• _Task statement_
All of the listing below must be repeated word for word. Pictures are the only thing to omit.

• _Data section_
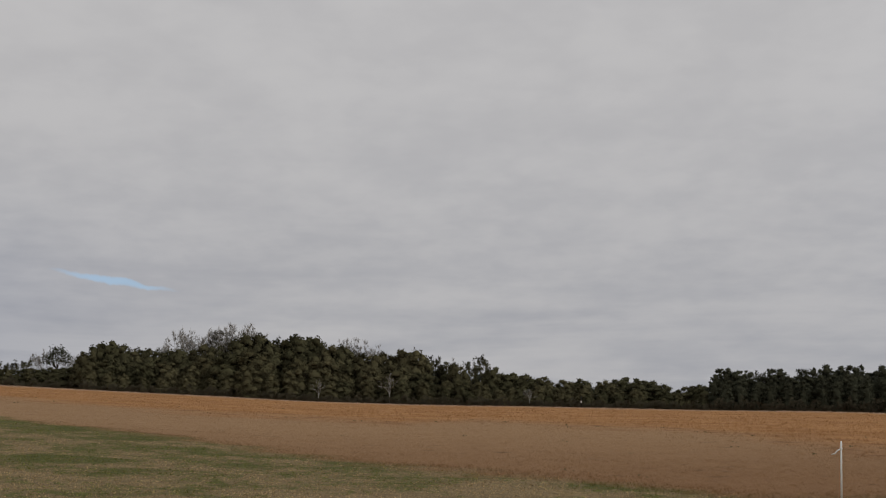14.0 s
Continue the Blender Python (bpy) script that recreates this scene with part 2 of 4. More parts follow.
def bark(name, a, b):
    m, n = material(name)
    at = n.add("ShaderNodeTexCoord").outputs["Object"]
    ridges = n.noise(n.add("ShaderNodeMapping", {0: at, 3: (9.0, 9.0, 1.5)}).outputs[0], 2.0, 6.0, 0.65)
    finish(n, n.mix(n.span(ridges, 0.35, 0.65), rgb(*a), rgb(*b)), 0.9, ridges, 0.8, 0.03, specular=0.1)
    return m


def node_depth(n, x, y):
    """The same outlines of the fields as above, in nodes."""
    M = n.math
    d1 = M("SUBTRACT", M("SUBTRACT", -23.9, x), M("MULTIPLY", M("MAXIMUM", M("SUBTRACT", y, 45.0), 0.0), 0.12))
    d1 = M("SUBTRACT", d1, M("MULTIPLY", M("MAXIMUM", M("SUBTRACT", 17.5, y), 0.0), 0.10))
    d2 = M("ADD", M("ADD", M("MULTIPLY", M("ADD", x, 26.0), -0.539), M("MULTIPLY", M("SUBTRACT", y, 8.0), 0.843)), 1.7)
    right = M("MINIMUM", M("SUBTRACT", y, 43.6), M("ADD", M("ADD", x, 4.6), M("MULTIPLY", M("SUBTRACT", y, 43.0), 0.12)))
    field = M("MAXIMUM", M("MINIMUM", d1, d2), right)
    ramp = n.add("ShaderNodeValToRGB", {0: M("DIVIDE", M("ARCTAN2", M("MULTIPLY", x, -1.0), y), radians(120.0))})
    stops = ramp.color_ramp.elements
    for k, (turn, r) in enumerate(SEDGE):
        stop = stops[k] if k < 2 else stops.new(turn / 120.0)
        stop.position, stop.color = turn / 120.0, (r / 300.0,) * 3 + (1.0,)
    reach = M("SQRT", M("ADD", M("MULTIPLY", x, x), M("MULTIPLY", y, y)))
    left = M("SUBTRACT", reach, M("MULTIPLY", ramp.outputs[0], 300.0))
    tall_right = M("MINIMUM", M("SUBTRACT", y, 84.0), M("ADD", M("SUBTRACT", x, 2.0), M("MULTIPLY", M("SUBTRACT", y, 43.0), 0.12)))
    return field, M("MAXIMUM", left, tall_right)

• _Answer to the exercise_
14.0 s
Continue the Blender Python (bpy) script that recreates this scene with part 2 of 4. More parts follow.
def bark(name, a, b):
    m, n = material(name)
    at = n.add("ShaderNodeTexCoord").outputs["Object"]
    ridges = n.noise(n.add("ShaderNodeMapping", {0: at, 3: (9.0, 9.0, 1.5)}).outputs[0], 2.0, 6.0, 0.65)
    finish(n, n.mix(n.span(ridges, 0.35, 0.65), rgb(*a), rgb(*b)), 0.9, ridges, 0.8, 0.03, specular=0.1)
    return m


def node_depth(n, x, y):
    """The same outlines of the fields as above, in nodes."""
    M = n.math
    d1 = M("SUBTRACT", M("SUBTRACT", -23.9, x), M("MULTIPLY", M("MAXIMUM", M("SUBTRACT", y, 45.0), 0.0), 0.12))
    d1 = M("SUBTRACT", d1, M("MULTIPLY", M("MAXIMUM", M("SUBTRACT", 17.5, y), 0.0), 0.10))
    d2 = M("ADD", M("ADD", M("MULTIPLY", M("ADD", x, 26.0), -0.539), M("MULTIPLY", M("SUBTRACT", y, 8.0), 0.843)), 1.7)
    right = M("MINIMUM", M("SUBTRACT", y, 43.6), M("ADD", M("ADD", x, 4.6), M("MULTIPLY", M("SUBTRACT", y, 43.0), 0.12)))
    field = M("MAXIMUM", M("MINIMUM", d1, d2), right)
    ramp = n.add("ShaderNodeValToRGB", {0: M("DIVIDE", M("ARCTAN2", M("MULTIPLY", x, -1.0), y), radians(120.0))})
    stops = ramp.color_ramp.elements
    for k, (turn, r) in enumerate(SEDGE):
        stop = stops[k] if k < 2 else stops.new(turn / 120.0)
        stop.position, stop.color = turn / 120.0, (r / 300.0,) * 3 + (1.0,)
    reach = M("SQRT", M("ADD", M("MULTIPLY", x, x), M("MULTIPLY", y, y)))
    left = M("SUBTRACT", reach, M("MULTIPLY", ramp.outputs[0], 300.0))
    tall_right = M("MINIMUM", M("SUBTRACT", y, 84.0), M("ADD", M("SUBTRACT", x, 2.0), M("MULTIPLY", M("SUBTRACT", y, 43.0), 0.12)))
    return field, M("MAXIMUM", left, tall_right)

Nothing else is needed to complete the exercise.